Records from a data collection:
## START
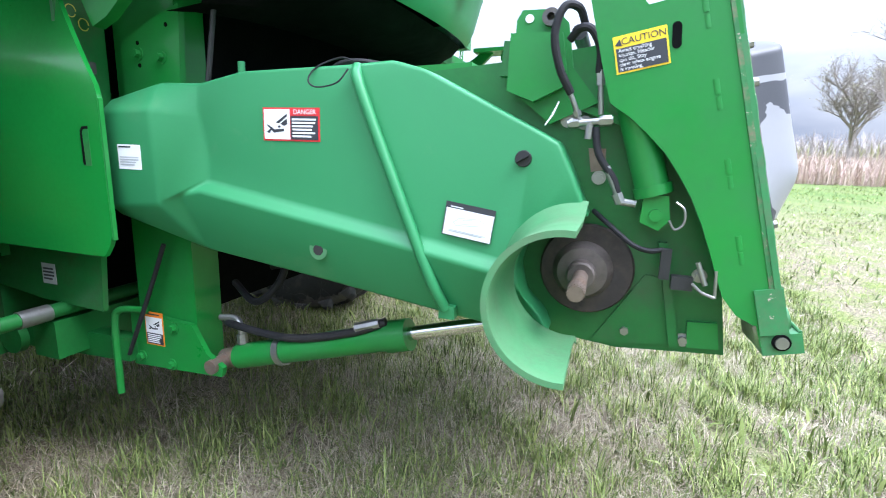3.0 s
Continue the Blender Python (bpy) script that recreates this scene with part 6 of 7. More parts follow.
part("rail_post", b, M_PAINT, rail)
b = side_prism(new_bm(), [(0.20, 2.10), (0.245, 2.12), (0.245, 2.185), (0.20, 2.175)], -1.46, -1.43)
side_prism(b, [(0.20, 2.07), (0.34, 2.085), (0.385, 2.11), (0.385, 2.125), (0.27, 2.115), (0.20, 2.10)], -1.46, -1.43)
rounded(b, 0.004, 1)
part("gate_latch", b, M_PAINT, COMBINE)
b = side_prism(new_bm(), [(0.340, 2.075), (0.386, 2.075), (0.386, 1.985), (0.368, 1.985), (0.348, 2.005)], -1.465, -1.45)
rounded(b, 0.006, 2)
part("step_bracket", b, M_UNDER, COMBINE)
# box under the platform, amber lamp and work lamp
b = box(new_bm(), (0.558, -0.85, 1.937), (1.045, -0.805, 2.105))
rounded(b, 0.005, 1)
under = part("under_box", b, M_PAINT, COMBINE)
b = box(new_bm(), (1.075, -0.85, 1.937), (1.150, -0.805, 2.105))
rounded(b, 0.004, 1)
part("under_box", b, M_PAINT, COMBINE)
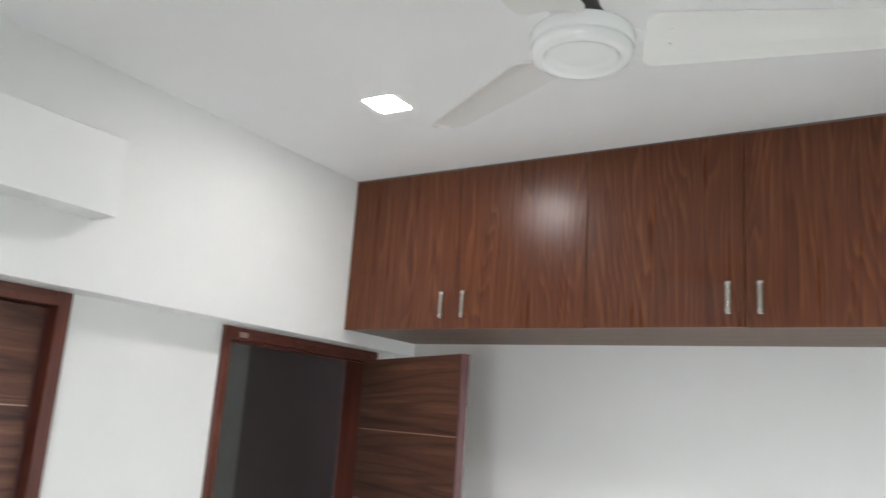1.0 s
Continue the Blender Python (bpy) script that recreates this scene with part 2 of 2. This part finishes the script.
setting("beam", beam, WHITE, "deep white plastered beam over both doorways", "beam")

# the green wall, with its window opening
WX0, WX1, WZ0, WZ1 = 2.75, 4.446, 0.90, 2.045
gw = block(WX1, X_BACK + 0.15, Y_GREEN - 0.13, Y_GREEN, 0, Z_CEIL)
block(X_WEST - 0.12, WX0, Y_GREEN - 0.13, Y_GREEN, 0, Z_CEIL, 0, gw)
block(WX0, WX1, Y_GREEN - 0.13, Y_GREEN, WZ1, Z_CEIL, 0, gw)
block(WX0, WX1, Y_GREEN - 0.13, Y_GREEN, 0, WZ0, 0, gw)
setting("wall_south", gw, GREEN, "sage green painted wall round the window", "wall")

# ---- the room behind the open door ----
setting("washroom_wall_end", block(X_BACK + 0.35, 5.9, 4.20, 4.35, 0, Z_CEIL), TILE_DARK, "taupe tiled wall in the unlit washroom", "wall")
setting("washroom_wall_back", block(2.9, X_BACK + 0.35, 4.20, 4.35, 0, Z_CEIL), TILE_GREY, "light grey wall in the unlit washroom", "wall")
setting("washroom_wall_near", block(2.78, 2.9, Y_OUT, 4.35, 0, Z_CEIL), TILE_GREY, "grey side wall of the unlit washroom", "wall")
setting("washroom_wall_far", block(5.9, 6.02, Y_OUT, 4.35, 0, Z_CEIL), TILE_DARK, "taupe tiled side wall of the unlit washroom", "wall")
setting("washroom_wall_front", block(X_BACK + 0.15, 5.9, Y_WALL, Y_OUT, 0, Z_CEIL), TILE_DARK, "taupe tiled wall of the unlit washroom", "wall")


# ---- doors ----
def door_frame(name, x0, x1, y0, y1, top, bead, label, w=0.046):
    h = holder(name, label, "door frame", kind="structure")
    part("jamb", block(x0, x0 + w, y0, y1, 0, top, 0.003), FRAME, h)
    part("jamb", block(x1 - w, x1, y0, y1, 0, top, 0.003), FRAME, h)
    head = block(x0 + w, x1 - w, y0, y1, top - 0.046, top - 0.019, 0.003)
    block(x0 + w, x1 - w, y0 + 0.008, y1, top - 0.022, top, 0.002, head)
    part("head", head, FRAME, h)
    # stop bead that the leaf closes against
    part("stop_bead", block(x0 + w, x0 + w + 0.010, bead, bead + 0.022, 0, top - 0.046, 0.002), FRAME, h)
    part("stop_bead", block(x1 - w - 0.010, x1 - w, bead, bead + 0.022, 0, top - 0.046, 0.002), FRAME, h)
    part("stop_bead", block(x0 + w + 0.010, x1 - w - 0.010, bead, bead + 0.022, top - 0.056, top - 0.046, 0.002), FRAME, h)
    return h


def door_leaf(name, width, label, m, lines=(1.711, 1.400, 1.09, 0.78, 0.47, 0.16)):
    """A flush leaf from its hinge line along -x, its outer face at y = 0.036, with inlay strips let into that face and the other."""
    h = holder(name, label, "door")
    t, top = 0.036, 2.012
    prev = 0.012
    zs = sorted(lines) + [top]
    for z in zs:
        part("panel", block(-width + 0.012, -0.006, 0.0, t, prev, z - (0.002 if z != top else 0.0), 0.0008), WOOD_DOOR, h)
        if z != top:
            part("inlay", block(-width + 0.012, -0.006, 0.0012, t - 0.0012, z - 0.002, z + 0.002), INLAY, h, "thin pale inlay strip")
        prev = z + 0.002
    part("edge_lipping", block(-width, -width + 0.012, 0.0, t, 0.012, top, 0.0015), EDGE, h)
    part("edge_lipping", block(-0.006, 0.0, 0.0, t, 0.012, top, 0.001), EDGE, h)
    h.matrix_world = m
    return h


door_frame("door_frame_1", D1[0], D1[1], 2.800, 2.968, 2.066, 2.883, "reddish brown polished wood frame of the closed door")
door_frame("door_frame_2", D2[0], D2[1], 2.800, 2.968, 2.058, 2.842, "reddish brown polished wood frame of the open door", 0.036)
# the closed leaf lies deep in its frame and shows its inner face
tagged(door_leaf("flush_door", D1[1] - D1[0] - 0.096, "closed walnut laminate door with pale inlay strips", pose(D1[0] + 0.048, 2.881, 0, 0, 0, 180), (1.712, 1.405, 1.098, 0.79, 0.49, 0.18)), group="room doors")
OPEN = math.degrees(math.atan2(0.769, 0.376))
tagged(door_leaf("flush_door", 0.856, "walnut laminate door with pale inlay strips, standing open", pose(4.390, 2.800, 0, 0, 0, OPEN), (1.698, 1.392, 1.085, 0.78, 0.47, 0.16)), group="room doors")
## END
WHAT THE EXERCISE ASKS: Taking the records above, retype every line from the one with "finishes the script." down to the one with "white plastered beam", exactly and with nothing else.

TASK ANSWER:
Continue the Blender Python (bpy) script that recreates this scene with part 2 of 2. This part finishes the script.
setting("beam", beam, WHITE, "deep white plastered beam over both doorways", "beam")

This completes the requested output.